═════ SUPPLIED INFORMATION ═════

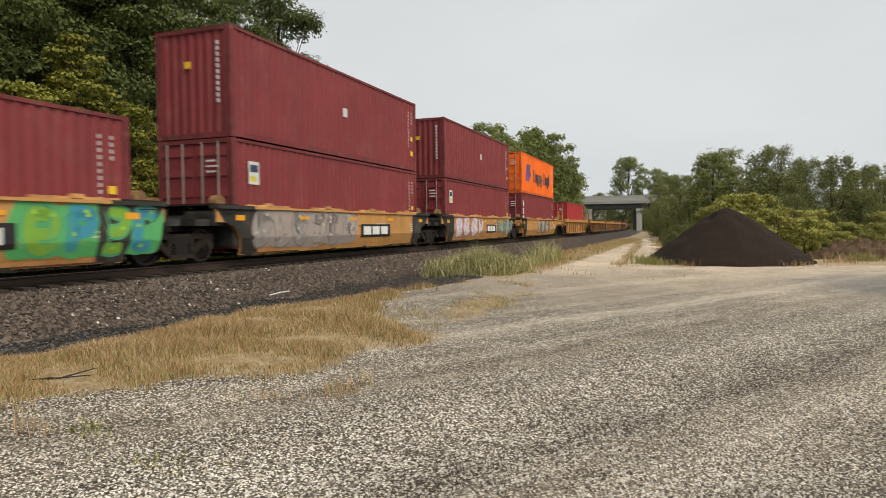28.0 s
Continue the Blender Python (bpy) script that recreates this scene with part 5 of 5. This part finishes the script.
def bx(kind, u, base=None, rear=True):
    """The boxes seen on the train, by look."""
    if kind == "evergreen":
        return container("40", GREEN, u, 0, [EVER(-3.57, 1.02)], False, "bright green steel container with large white blocks, corrugated sides", "top", base)
    if kind == "hapag40":
        return container("40", ORANGE, u, 0, [("emblem", -4.66, 0.85, 1.3), hapag(-2.12, 0.98, 0.95, sc=1.29)], True, "bright orange steel container with a blue emblem and black marks", "plain", base)
    if kind == "hapag40s":
        return container("40", ORANGE, u, 0, [("emblem", -4.66, 0.75, 1.3), hapag(-2.12, 0.88, 0.95, sc=1.29)], True, "bright orange steel container with a blue emblem and black marks", "plain", base)
    if kind == "hapag_amber":
        return container("40s", AMBER, u, 0, [("emblem", -4.66, 0.85, 1.3), hapag(-2.12, 0.98, 0.95, sc=1.29)], False, "faded amber-orange steel container with a blue emblem", "plain", base)
    if kind == "hapag20":
        return container("20", ORANGE, u, 0, [("emblem", -2.55, 0.95, 0.76), hapag(-1.1, 0.98, 0.6, sc=0.76)], rear, "short bright orange container with a blue emblem and black marks", "plain", base)
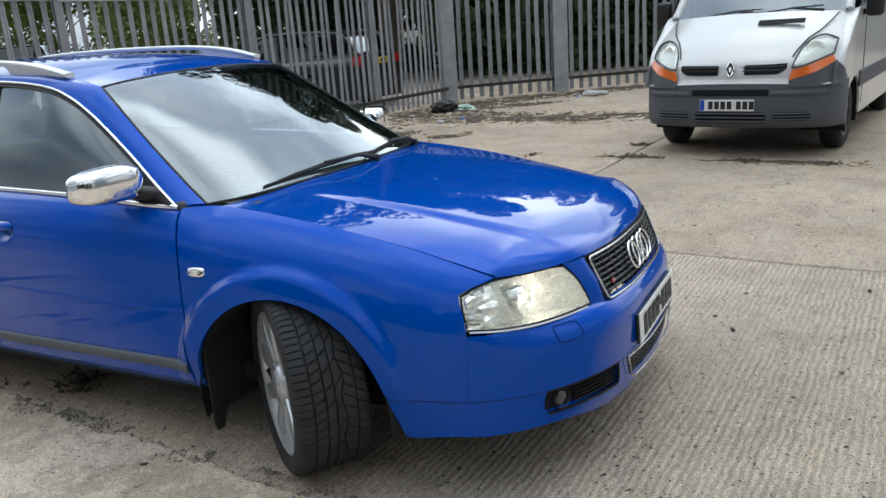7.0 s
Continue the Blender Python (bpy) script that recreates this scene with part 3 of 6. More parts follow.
    # rear pillars and tailgate
    a = along([(-gutter(y)[0], y, gutter(y)[1]) for y in (3.97, 4.08, 4.22, 4.36)] + [(-0.735, 4.40, 1.046)], 14)
    b = along([(-0.572, 4.0, 1.372), (-0.565, 4.25, 1.355), (-0.575, 4.40, 1.29), (-0.61, 4.55, 1.17), (-0.645, 4.71, 1.046)], 14)
    both("rear_pillar", [[p * (1 - q) + r * q + np.array((-0.7, 0.5, 0.2)) * 0.012 * math.sin(math.pi * q) for q in np.linspace(0, 1, 6)] for p, r in zip(a, b)], paint, car, 0.012)
    tail = smooth_table((0.30, 4.735), (0.42, 4.80), (0.60, 4.81), (0.62, 4.76), (0.9, 4.735), (1.05, 4.70))
    P = [[(u * flank(4.72, z), 4.72 + (tail(z) - 4.72) * (1 - abs(u) ** 3), z) for z in np.linspace(0.30, 1.045, 24)] for u in np.linspace(-1, 1, 21)]
    panel("tailgate", P, paint, car, 0.02)
    P = [[(u * (0.645 - 0.08 * v), 4.70 - 0.40 * v - 0.02 * abs(u) ** 2, 1.05 + 0.30 * v) for v in np.linspace(0, 1, 10)] for u in np.linspace(-1, 1, 13)]
    panel("rear_window", P, M["glass"], car, 0, centre=np.array((0, 2.4, 0.9)))
    for s in (-1, 1):
        rows = [[(s * (flank(y, z) + 0.004), y, z) for z in np.linspace(0.70, 0.92, 8)] for y in np.linspace(4.52, 4.715, 8)]
        panel("tail_lamp", rows, M["red_lens"], car, 0.02, "red tail lamp")
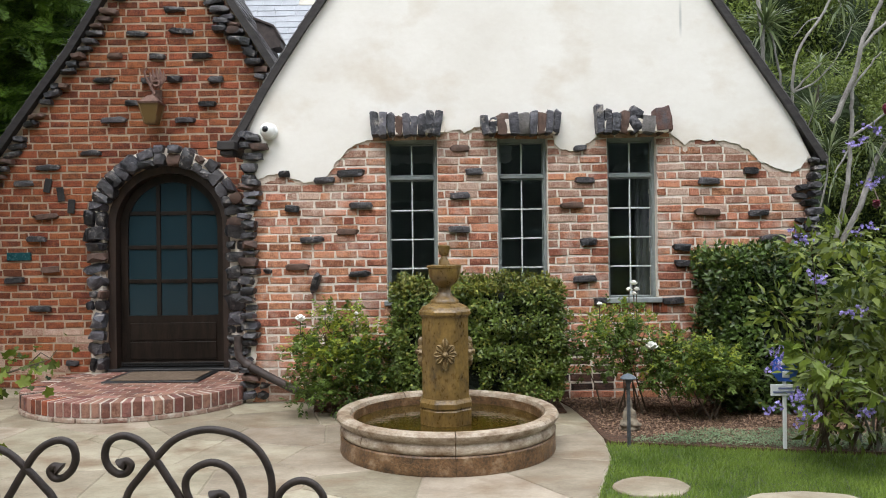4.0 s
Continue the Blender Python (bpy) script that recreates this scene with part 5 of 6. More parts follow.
def pine(cx, cy):
    t = thing("pine_tree", "tall open pine high behind the garden", "tree", (cx, cy, 0), "trees beyond the house")
    part("trunk", tube([(cx, cy, -0.03), (cx + 0.2, cy, 8), (cx, cy, 13), (cx - 0.3, cy, 20)], [0.34, 0.28, 0.2, 0.08], 10), BARK, t, smooth=True)
    c = []
    for k in range(52):
        z = nr.uniform(12.6, 20)
        a = radians(nr.uniform(150, 225) if k % 4 else nr.uniform(0, 360))
        reach = nr.uniform(2.6, 6.8) if k % 4 else nr.uniform(2, 4)
        s = Vector((cx, cy, z - 0.4))
        pts = [s]
        for f in (0.25, 0.5, 0.75, 1.0):
            pts.append(Vector((cx + reach * f * math.cos(a) + nr.normal() * 0.22, cy + 0.5 * reach * f * math.sin(a), z - 0.4 + 0.8 * math.sin(f * 2.6) - 0.9 * f * f + nr.normal() * 0.2)))
        part("limb", tube(pts, [0.06, 0.045, 0.03, 0.018, 0.008], 6), BARK, t, smooth=True)
        for f in (0.35, 0.5, 0.62, 0.74, 0.86, 0.96):
            m = min(int(f * 4), 3)
            q = pts[m].lerp(pts[m + 1], f * 4 - m)
            e = q + Vector((nr.normal() * 0.35, nr.normal() * 0.35, nr.normal() * 0.55))
            part("twig", tube([q, q.lerp(e, 0.5) + Vector((0, 0, 0.06)), e], [0.014, 0.010, 0.005], 4), BARK, t)
            c += [tuple(e), tuple(e + Vector((nr.normal() * 0.22, nr.normal() * 0.2, nr.normal() * 0.2)))]
    c = np.array(c)
    p, out = lobes_cloud(c, nr.uniform(0.18, 0.38, len(c)), 105, 0.9)
    m = len(p)
    tagged(leaves("needles", p, out + np.array([0, 0, 0.25]), ball(m), nr.uniform(0.10, 0.18, m), nr.uniform(0.030, 0.05, m), PINE, t, plain=True), kind="stuff")


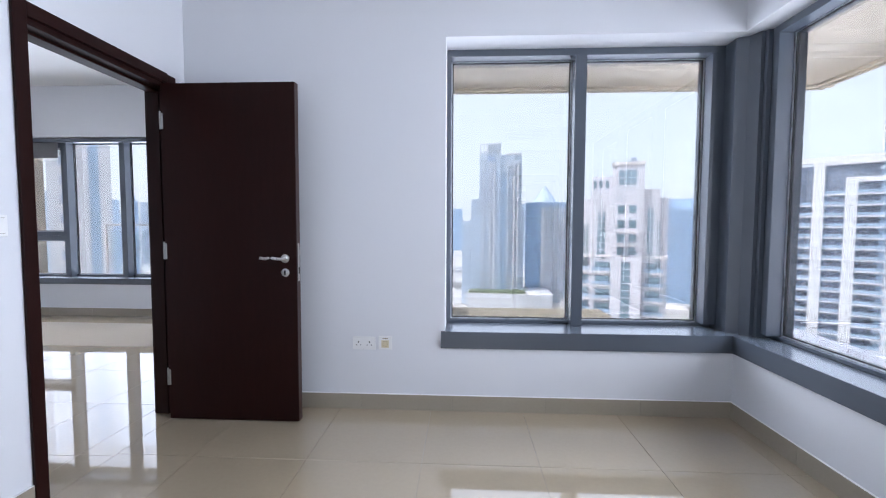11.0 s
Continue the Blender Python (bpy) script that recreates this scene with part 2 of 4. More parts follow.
# ---- large structure: bedroom ----
structure("wall_door_jog", bm_box((XJ, 1.01, 2.085), (XT, 1.256, H + 0.2)), PAINT, "white painted projecting wall above the light switch", "wall")
structure("wall_door", bm_box((XJ, -0.2, 2.085), (XD, 1.01, H + 0.2)), PAINT, "white painted wall above the bedroom door", "wall")
structure("wall_door_side", bm_box((XJ, 1.01, 0), (XT, 1.256, 2.085)), PAINT, "white painted projecting wall beside the bedroom door", "wall")
structure("wall_door_return", bm_box((XJ, OUT, 0), (XD, 0.116, 2.085)), PAINT, "white painted wall corner behind the open door", "wall")
structure("wall_thermostat", bm_box((XT, 1.0, 0), (XT + 0.15, YV + 0.15, H + 0.2)), PAINT, "white painted wall with a thermostat", "wall")
structure("wall_vent", bm_box((XC, YV, 0), (XT, YV + 0.15, H + 0.2)), PAINT, "white painted wall with an air vent", "wall")
structure("wall_bulkhead", bm_box((OUT, YV, ZC), (XC, YV + 0.15, H + 0.2)), PAINT, "white bulkhead over the corridor opening", "wall")
structure("wall_south", bm_box((XS, OUT, 0), (XJ, 0, H + 0.2)), PAINT, "white painted outside wall behind the open door", "wall")
structure("wall_south_below", bm_box((OUT, OUT, 0), (XS, 0, 0.415)), PAINT, "white painted wall below the window", "wall")
structure("wall_south_head", bm_box((OUT, OUT, ZH), (XS, 0, H + 0.2)), PAINT, "white painted wall above the window", "wall")
structure("wall_west_below", bm_box((OUT, 0, 0), (0, YW, 0.415)), PAINT, "white painted wall below the window", "wall")
structure("wall_west_head", bm_box((OUT, 0, ZH), (0, YW, H + 0.2)), PAINT, "white painted wall above the window", "wall")
structure("wall_west", bm_box((OUT, YW, 0), (0, 6.0, H + 0.2)), PAINT, "white painted outside wall leading into the corridor", "wall")
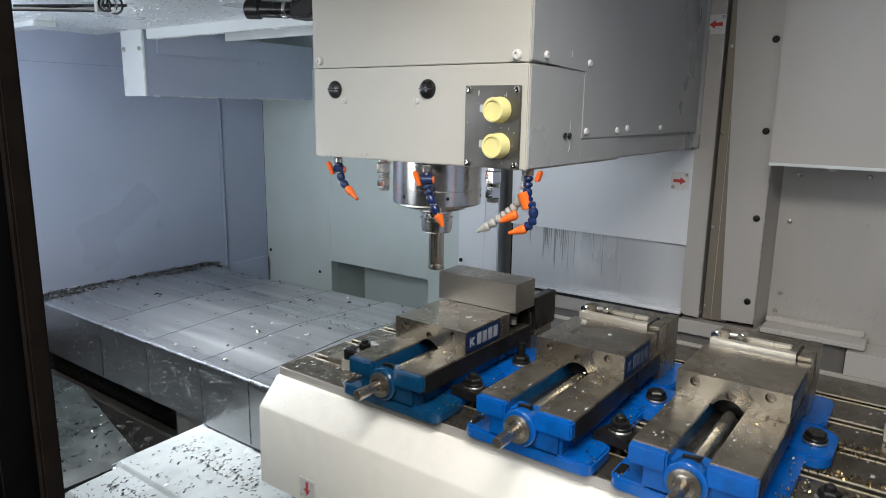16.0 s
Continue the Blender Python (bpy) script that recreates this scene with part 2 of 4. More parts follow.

═════

• _STATED EXERCISE_
Skipping the pictures, transcribe each line above exactly as it appears.

• _ANSWER IN FULL_
28.0 s
Continue the Blender Python (bpy) script that recreates this scene with part 5 of 5. This part finishes the script.
def bx(kind, u, base=None, rear=True):
    """The boxes seen on the train, by look."""
    if kind == "evergreen":
        return container("40", GREEN, u, 0, [EVER(-3.57, 1.02)], False, "bright green steel container with large white blocks, corrugated sides", "top", base)
    if kind == "hapag40":
        return container("40", ORANGE, u, 0, [("emblem", -4.66, 0.85, 1.3), hapag(-2.12, 0.98, 0.95, sc=1.29)], True, "bright orange steel container with a blue emblem and black marks", "plain", base)
    if kind == "hapag40s":
        return container("40", ORANGE, u, 0, [("emblem", -4.66, 0.75, 1.3), hapag(-2.12, 0.88, 0.95, sc=1.29)], True, "bright orange steel container with a blue emblem and black marks", "plain", base)
    if kind == "hapag_amber":
        return container("40s", AMBER, u, 0, [("emblem", -4.66, 0.85, 1.3), hapag(-2.12, 0.98, 0.95, sc=1.29)], False, "faded amber-orange steel container with a blue emblem", "plain", base)
    if kind == "hapag20":
        return container("20", ORANGE, u, 0, [("emblem", -2.55, 0.95, 0.76), hapag(-1.1, 0.98, 0.6, sc=0.76)], rear, "short bright orange container with a blue emblem and black marks", "plain", base)
7.0 s
Continue the Blender Python (bpy) script that recreates this scene with part 3 of 6. More parts follow.
    # rear pillars and tailgate
    a = along([(-gutter(y)[0], y, gutter(y)[1]) for y in (3.97, 4.08, 4.22, 4.36)] + [(-0.735, 4.40, 1.046)], 14)
    b = along([(-0.572, 4.0, 1.372), (-0.565, 4.25, 1.355), (-0.575, 4.40, 1.29), (-0.61, 4.55, 1.17), (-0.645, 4.71, 1.046)], 14)
    both("rear_pillar", [[p * (1 - q) + r * q + np.array((-0.7, 0.5, 0.2)) * 0.012 * math.sin(math.pi * q) for q in np.linspace(0, 1, 6)] for p, r in zip(a, b)], paint, car, 0.012)
    tail = smooth_table((0.30, 4.735), (0.42, 4.80), (0.60, 4.81), (0.62, 4.76), (0.9, 4.735), (1.05, 4.70))
    P = [[(u * flank(4.72, z), 4.72 + (tail(z) - 4.72) * (1 - abs(u) ** 3), z) for z in np.linspace(0.30, 1.045, 24)] for u in np.linspace(-1, 1, 21)]
    panel("tailgate", P, paint, car, 0.02)
    P = [[(u * (0.645 - 0.08 * v), 4.70 - 0.40 * v - 0.02 * abs(u) ** 2, 1.05 + 0.30 * v) for v in np.linspace(0, 1, 10)] for u in np.linspace(-1, 1, 13)]
    panel("rear_window", P, M["glass"], car, 0, centre=np.array((0, 2.4, 0.9)))
    for s in (-1, 1):
        rows = [[(s * (flank(y, z) + 0.004), y, z) for z in np.linspace(0.70, 0.92, 8)] for y in np.linspace(4.52, 4.715, 8)]
        panel("tail_lamp", rows, M["red_lens"], car, 0.02, "red tail lamp")
4.0 s
Continue the Blender Python (bpy) script that recreates this scene with part 5 of 6. More parts follow.
def pine(cx, cy):
    t = thing("pine_tree", "tall open pine high behind the garden", "tree", (cx, cy, 0), "trees beyond the house")
    part("trunk", tube([(cx, cy, -0.03), (cx + 0.2, cy, 8), (cx, cy, 13), (cx - 0.3, cy, 20)], [0.34, 0.28, 0.2, 0.08], 10), BARK, t, smooth=True)
    c = []
    for k in range(52):
        z = nr.uniform(12.6, 20)
        a = radians(nr.uniform(150, 225) if k % 4 else nr.uniform(0, 360))
        reach = nr.uniform(2.6, 6.8) if k % 4 else nr.uniform(2, 4)
        s = Vector((cx, cy, z - 0.4))
        pts = [s]
        for f in (0.25, 0.5, 0.75, 1.0):
            pts.append(Vector((cx + reach * f * math.cos(a) + nr.normal() * 0.22, cy + 0.5 * reach * f * math.sin(a), z - 0.4 + 0.8 * math.sin(f * 2.6) - 0.9 * f * f + nr.normal() * 0.2)))
        part("limb", tube(pts, [0.06, 0.045, 0.03, 0.018, 0.008], 6), BARK, t, smooth=True)
        for f in (0.35, 0.5, 0.62, 0.74, 0.86, 0.96):
            m = min(int(f * 4), 3)
            q = pts[m].lerp(pts[m + 1], f * 4 - m)
            e = q + Vector((nr.normal() * 0.35, nr.normal() * 0.35, nr.normal() * 0.55))
            part("twig", tube([q, q.lerp(e, 0.5) + Vector((0, 0, 0.06)), e], [0.014, 0.010, 0.005], 4), BARK, t)
            c += [tuple(e), tuple(e + Vector((nr.normal() * 0.22, nr.normal() * 0.2, nr.normal() * 0.2)))]
    c = np.array(c)
    p, out = lobes_cloud(c, nr.uniform(0.18, 0.38, len(c)), 105, 0.9)
    m = len(p)
    tagged(leaves("needles", p, out + np.array([0, 0, 0.25]), ball(m), nr.uniform(0.10, 0.18, m), nr.uniform(0.030, 0.05, m), PINE, t, plain=True), kind="stuff")


11.0 s
Continue the Blender Python (bpy) script that recreates this scene with part 2 of 4. More parts follow.
# ---- large structure: bedroom ----
structure("wall_door_jog", bm_box((XJ, 1.01, 2.085), (XT, 1.256, H + 0.2)), PAINT, "white painted projecting wall above the light switch", "wall")
structure("wall_door", bm_box((XJ, -0.2, 2.085), (XD, 1.01, H + 0.2)), PAINT, "white painted wall above the bedroom door", "wall")
structure("wall_door_side", bm_box((XJ, 1.01, 0), (XT, 1.256, 2.085)), PAINT, "white painted projecting wall beside the bedroom door", "wall")
structure("wall_door_return", bm_box((XJ, OUT, 0), (XD, 0.116, 2.085)), PAINT, "white painted wall corner behind the open door", "wall")
structure("wall_thermostat", bm_box((XT, 1.0, 0), (XT + 0.15, YV + 0.15, H + 0.2)), PAINT, "white painted wall with a thermostat", "wall")
structure("wall_vent", bm_box((XC, YV, 0), (XT, YV + 0.15, H + 0.2)), PAINT, "white painted wall with an air vent", "wall")
structure("wall_bulkhead", bm_box((OUT, YV, ZC), (XC, YV + 0.15, H + 0.2)), PAINT, "white bulkhead over the corridor opening", "wall")
structure("wall_south", bm_box((XS, OUT, 0), (XJ, 0, H + 0.2)), PAINT, "white painted outside wall behind the open door", "wall")
structure("wall_south_below", bm_box((OUT, OUT, 0), (XS, 0, 0.415)), PAINT, "white painted wall below the window", "wall")
structure("wall_south_head", bm_box((OUT, OUT, ZH), (XS, 0, H + 0.2)), PAINT, "white painted wall above the window", "wall")
structure("wall_west_below", bm_box((OUT, 0, 0), (0, YW, 0.415)), PAINT, "white painted wall below the window", "wall")
structure("wall_west_head", bm_box((OUT, 0, ZH), (0, YW, H + 0.2)), PAINT, "white painted wall above the window", "wall")
structure("wall_west", bm_box((OUT, YW, 0), (0, 6.0, H + 0.2)), PAINT, "white painted outside wall leading into the corridor", "wall")
16.0 s
Continue the Blender Python (bpy) script that recreates this scene with part 2 of 4. More parts follow.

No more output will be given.